Başbakan Yardımcısı Canikli, Alman vekillerinin incirlik üssü ziyareti konusuna ilişkin sorulan soruya ''İncirlik üssüne ziyaretlerin 1915 olaylarıyla ilgili olarak Almanya Parlamentosu'nun aldığı kararlar nedeniyle bugüne kadar ziyaret taleplerini olumsuz karşılamıştık. Alman Parlamento'sunun verdiği bu gerçek dışı karar nedeniyle böyle bir politika uygulanmıştı. Daha sonra Sayın Merkel'in bir açıklaması oldu. Alınan bu kararın hukuki değil siyasi bir karar olduğu anlamına gelen bir açıklama yaptı. Bu da bizim şu ana kadarki beklentilerimizi karşılayan bir açıklama. Bu ifadesinde esasında yapılan araştırmalar ışığında alınmış bir karar değil, tamamen siyasi gerekçelerle alınmış bir karar olduğunu örtülü bir şekilde ifade etmiştir. Bundan sonra talepleri olması halinde Alman Vekillere incirlik üssü ziyareti konusunda izin vereceğiz. Ekim ayında bir ziyaret hususunda Dışişleri Bakanlığı tarafından gerekli izinler verilmiştir'' dedi.

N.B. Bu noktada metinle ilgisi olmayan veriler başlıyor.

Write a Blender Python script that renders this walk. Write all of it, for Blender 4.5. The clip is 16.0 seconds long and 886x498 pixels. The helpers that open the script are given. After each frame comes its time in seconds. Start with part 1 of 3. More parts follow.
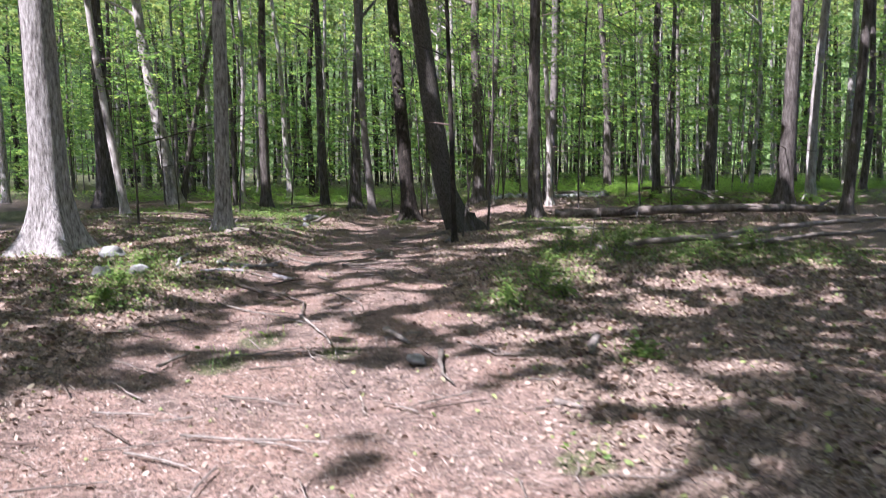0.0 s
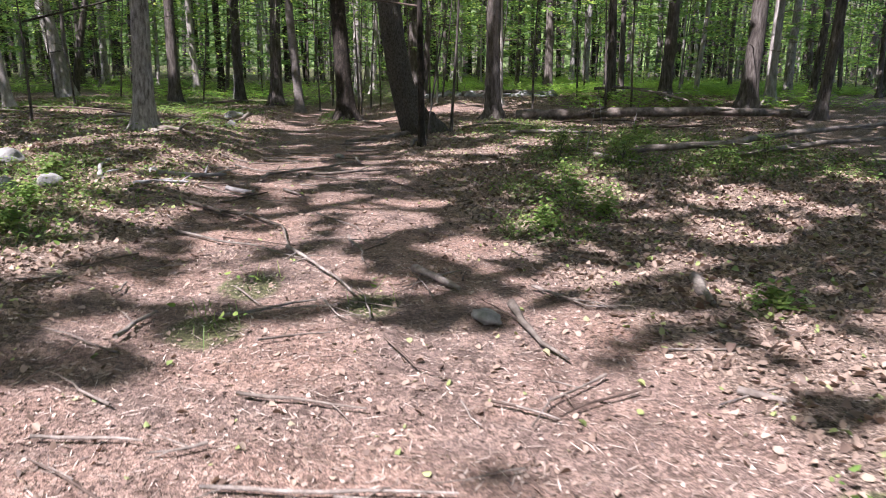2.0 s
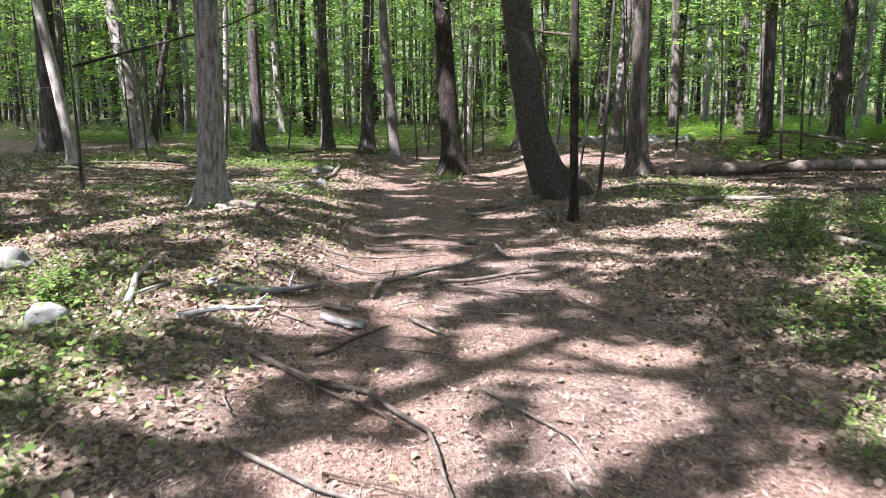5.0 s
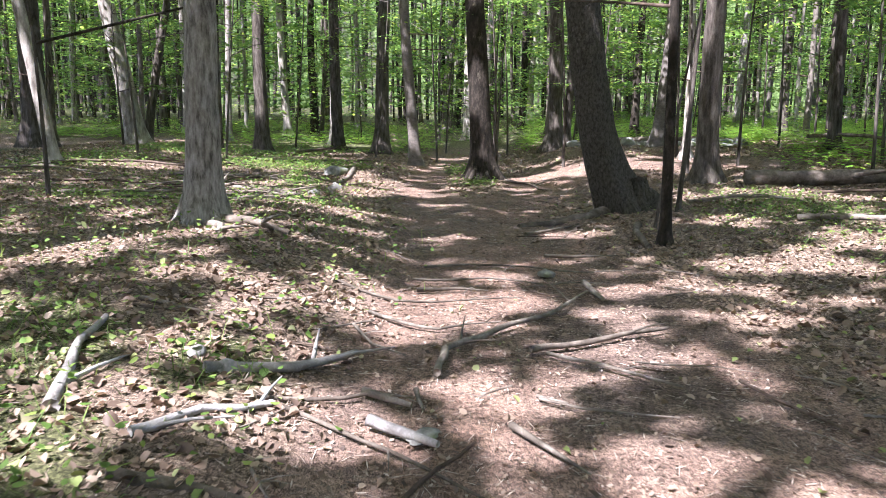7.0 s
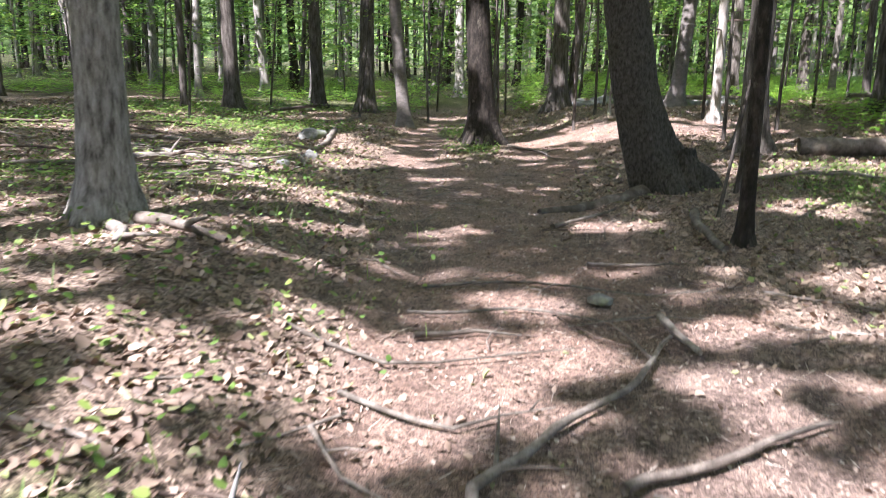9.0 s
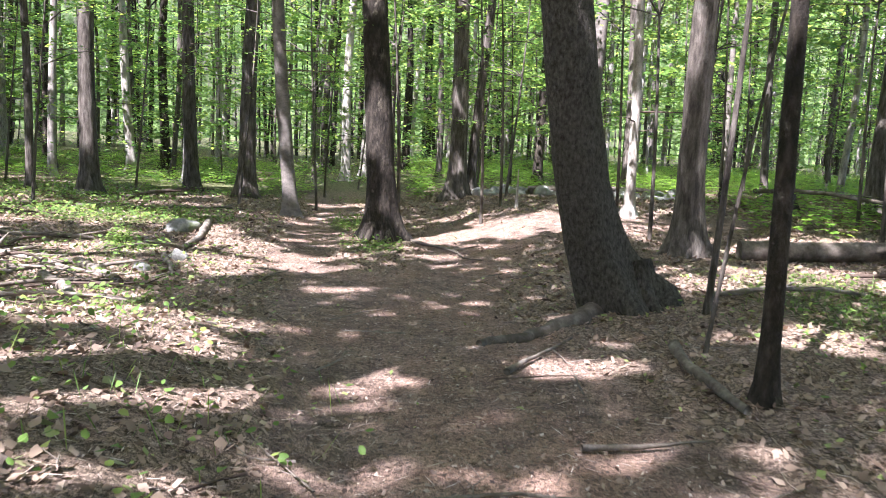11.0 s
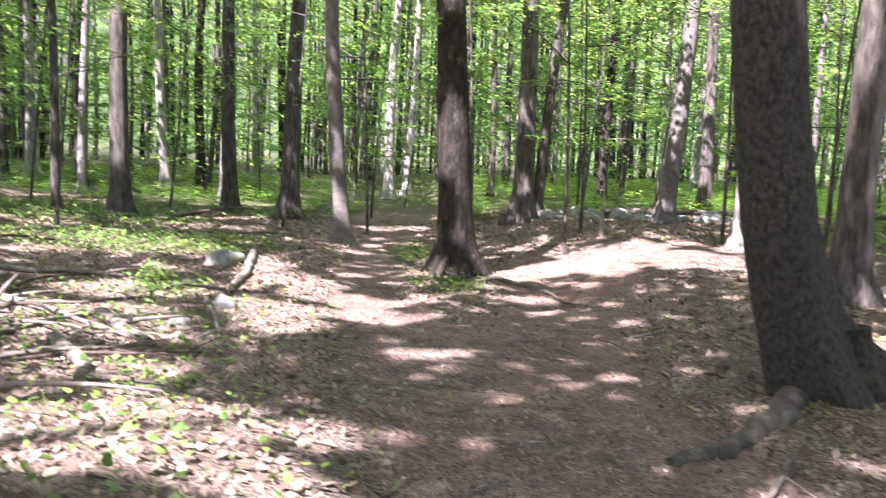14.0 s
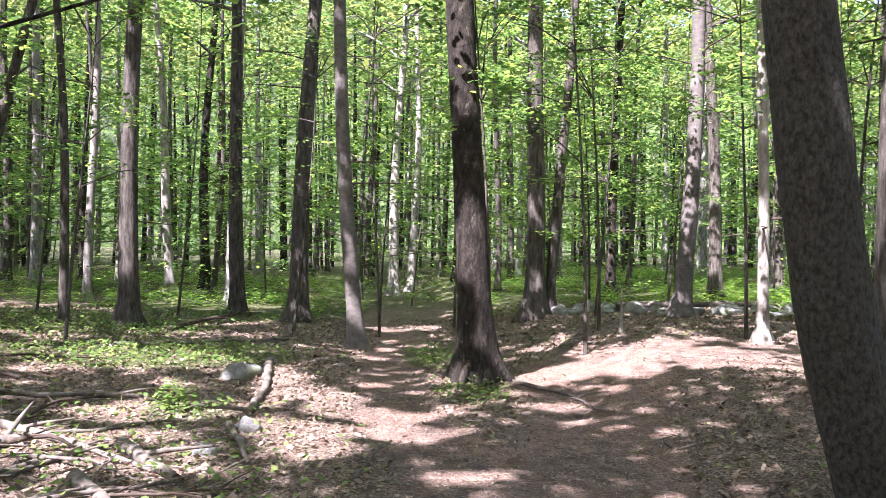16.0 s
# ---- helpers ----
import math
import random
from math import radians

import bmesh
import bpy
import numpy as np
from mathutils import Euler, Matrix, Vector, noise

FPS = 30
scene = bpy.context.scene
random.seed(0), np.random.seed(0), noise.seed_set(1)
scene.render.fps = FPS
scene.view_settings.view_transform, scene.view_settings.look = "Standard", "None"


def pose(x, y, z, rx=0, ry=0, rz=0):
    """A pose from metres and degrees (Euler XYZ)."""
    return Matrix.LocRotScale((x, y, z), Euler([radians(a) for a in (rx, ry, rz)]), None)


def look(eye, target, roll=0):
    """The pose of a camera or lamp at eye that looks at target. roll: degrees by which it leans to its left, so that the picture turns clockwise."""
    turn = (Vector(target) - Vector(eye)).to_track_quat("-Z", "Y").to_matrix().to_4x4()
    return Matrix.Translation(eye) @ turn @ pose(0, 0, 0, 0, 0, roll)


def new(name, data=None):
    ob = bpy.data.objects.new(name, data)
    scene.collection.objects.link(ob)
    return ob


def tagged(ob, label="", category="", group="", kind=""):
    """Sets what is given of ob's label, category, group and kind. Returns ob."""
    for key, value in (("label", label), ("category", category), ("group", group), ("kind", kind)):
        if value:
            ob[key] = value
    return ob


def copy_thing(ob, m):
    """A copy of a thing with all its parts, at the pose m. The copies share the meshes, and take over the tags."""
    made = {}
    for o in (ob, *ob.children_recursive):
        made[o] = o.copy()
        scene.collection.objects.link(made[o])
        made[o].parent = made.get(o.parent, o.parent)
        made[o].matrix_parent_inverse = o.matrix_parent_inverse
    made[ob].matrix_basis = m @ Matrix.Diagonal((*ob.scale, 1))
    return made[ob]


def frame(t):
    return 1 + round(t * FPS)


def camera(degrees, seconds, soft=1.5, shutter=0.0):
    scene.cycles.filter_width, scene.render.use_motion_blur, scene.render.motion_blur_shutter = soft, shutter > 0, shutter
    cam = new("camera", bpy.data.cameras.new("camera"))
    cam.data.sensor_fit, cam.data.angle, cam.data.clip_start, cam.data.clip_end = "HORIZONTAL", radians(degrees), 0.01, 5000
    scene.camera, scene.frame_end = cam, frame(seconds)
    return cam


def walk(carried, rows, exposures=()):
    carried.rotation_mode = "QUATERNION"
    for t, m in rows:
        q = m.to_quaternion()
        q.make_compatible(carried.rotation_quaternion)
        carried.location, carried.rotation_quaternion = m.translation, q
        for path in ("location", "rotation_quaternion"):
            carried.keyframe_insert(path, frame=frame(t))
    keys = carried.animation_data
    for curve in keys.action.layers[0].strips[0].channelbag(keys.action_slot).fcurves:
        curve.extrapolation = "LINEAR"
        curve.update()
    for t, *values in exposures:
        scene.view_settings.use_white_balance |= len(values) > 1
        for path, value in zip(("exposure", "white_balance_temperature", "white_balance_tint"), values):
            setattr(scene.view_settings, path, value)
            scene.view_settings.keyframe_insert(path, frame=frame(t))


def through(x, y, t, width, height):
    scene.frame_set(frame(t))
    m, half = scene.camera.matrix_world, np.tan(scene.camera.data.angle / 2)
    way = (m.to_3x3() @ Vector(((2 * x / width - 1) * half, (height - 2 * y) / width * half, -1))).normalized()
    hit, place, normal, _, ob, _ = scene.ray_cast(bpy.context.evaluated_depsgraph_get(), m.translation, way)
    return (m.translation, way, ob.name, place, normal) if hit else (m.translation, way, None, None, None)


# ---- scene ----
cam = camera(59.2, 16.0, soft=0.7, shutter=0.4)
PATH = [
    (0, (0.443, -0.291, 1.369), (0.413, 1.696, 1.146), -0.3),
    (0.5, (0.033, 0.231, 1.379), (-0.017, 2.226, 1.242), 0.3),
    (1, (-0.316, 0.66, 1.309), (-0.288, 2.635, 0.991), 0.1),
    (1.5, (-0.476, 1.192, 1.245), (-0.332, 3.133, 0.784), 1.0),
    (2, (-0.71, 1.754, 1.22), (-0.489, 3.685, 0.749), 1.1),
    (2.5, (-0.902, 2.306, 1.255), (-0.636, 4.234, 0.792), 0.5),
    (3, (-0.992, 2.941, 1.3), (-0.774, 4.873, 0.831), 0.9),
    (3.5, (-1.166, 3.535, 1.279), (-1.041, 5.473, 0.801), 0.7),
    (4, (-1.163, 4.13, 1.347), (-1.135, 6.078, 0.895), -0.8),
    (4.5, (-1.271, 4.804, 1.32), (-1.252, 6.767, 0.939), 0.4),
    (5, (-1.373, 5.378, 1.32), (-1.351, 7.341, 0.939), 0.2),
    (5.2, (-1.382, 5.632, 1.336), (-1.389, 7.598, 0.972), -0.2),
    (7.3, (-1.934, 7.93, 1.133), (-1.896, 9.891, 0.741), 1.5),
    (7.5, (-1.917, 8.173, 1.103), (-1.776, 10.126, 0.697), 1.7),
    (8, (-1.965, 8.671, 1.129), (-1.856, 10.608, 0.644), 1.3),
    (8.5, (-2.072, 9.173, 1.108), (-2.081, 11.096, 0.56), -0.9),
    (9, (-2.017, 9.691, 1.125), (-1.962, 11.63, 0.636), 1.3),
    (9.5, (-2.133, 10.282, 1.111), (-2.037, 12.232, 0.676), 3.5),
    (10, (-2.243, 10.672, 1.188), (-2.066, 12.613, 0.738), 1.6),
    (10.2, (-2.255, 10.86, 1.196), (-1.91, 12.79, 0.795), 1.7),
    (12.3, (-2.159, 12.524, 1.079), (-1.809, 14.479, 0.844), 5.1),
    (12.5, (-2.204, 12.739, 1.081), (-1.79, 14.681, 0.833), 5.4),
    (13, (-2.279, 13.046, 1.028), (-1.82, 14.971, 0.743), 5.0),
    (13.5, (-2.38, 13.317, 1.066), (-1.975, 15.256, 0.789), 5.1),
    (14, (-2.66, 13.41, 1.176), (-2.372, 15.373, 0.929), 3.1),
    (14.5, (-2.879, 13.572, 1.26), (-2.722, 15.56, 1.098), 2.3),
    (15, (-2.918, 13.652, 1.309), (-2.755, 15.644, 1.221), 1.5),
    (15.5, (-2.919, 13.694, 1.331), (-2.677, 15.679, 1.298), 1.1),
    (16, (-2.916, 13.656, 1.341), (-2.63, 15.635, 1.324), 1.3),
]
walk(cam, [(t, look(eye, target, roll)) for t, eye, target, roll in PATH],
     exposures=[(0, 2.1, 5750, 25), (1.0, 2.25, 5800, 25), (2.0, 1.92, 6050, 25), (2.6, 2.05, 6050, 24), (3.5, 2.24, 5950, 21), (7.5, 2.55, 5950, 21), (9.4, 2.6, 5950, 20), (10.1, 2.72, 5950, 20), (12.5, 2.95, 5950, 26), (14.0, 3.05, 5950, 27), (15.0, 2.85, 5950, 28), (16, 2.74, 5950, 28)])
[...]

Nurettin Canikli ayrıca, Olağanüstü Hal'in üç ay sonra devam edip etmeyeceğine dair henüz bir karar alınmadığını söyledi.
Nurettin Canikli, kredi kartına taksit uygulamasına ilişkin sorulan soruya ise ''Son aşamadayız. İlgili kurumların görüşüne taslak çalışmayı gönderdik. Bankalar Birliği başta olmak üzere ilgililerle gerekli toplantılar yapıldı. Görüş önerileri ortaya çıkmıştı. Bu görüşleri bir metin haline getirdik ve ilgili kurumlara gönderdik. Şu an itibariyle o görüş bekleniyor. Henüz netleşip, olgunlaşmamıştır. Kamuoyunda şu anda konuşulanlar tahminden ibarettir. Önümüzdeki hafta içerisinde olağanüstü bir durum ortaya çıkmaz ise bu karar resmi gazetede yayınlanma aşamasına gelir diye tahmin ediyoruz. Kredi kullanımı konusunda azalma söz konusu. 2016 civarında artışlar söz konusu. Bu reel olarak azalma anlamına geliyor.
“HANGİ BELEDİYE TERÖR ÖRGÜTÜNE DESTEK VERİRSE KAYYUM ATANIR”
Canikli, kayyum atamalarıyla ilgili kurulda bir değerlendirme yapılıp yapılmadığına ilişkin sorulan soruya ise ''Belediyelere Kayyum ataması tamamen terör örgütlerine destek sağlamaları nedeniyle görevden alınmaları üzerine yapılmaktadır. Dolayısıyla böyle bir tespit ne zaman yapılırsa bu düzenleme çerçevesinde kayyum atanacaktır. Ama bundan sonra diğer belediyelerin de terör örgütüne her türlü destek yapıp yapmayacakları konusunda söyleme imkanına sahip değil. Ancak böyle bir durum olursa aynı işlemlere muhatap olurlar. Hangi belediye terör örgütüne destek verirse orada görevden alınma işlemi ve kayyum atama işlemi gerçekleşir” diye cevap verdi.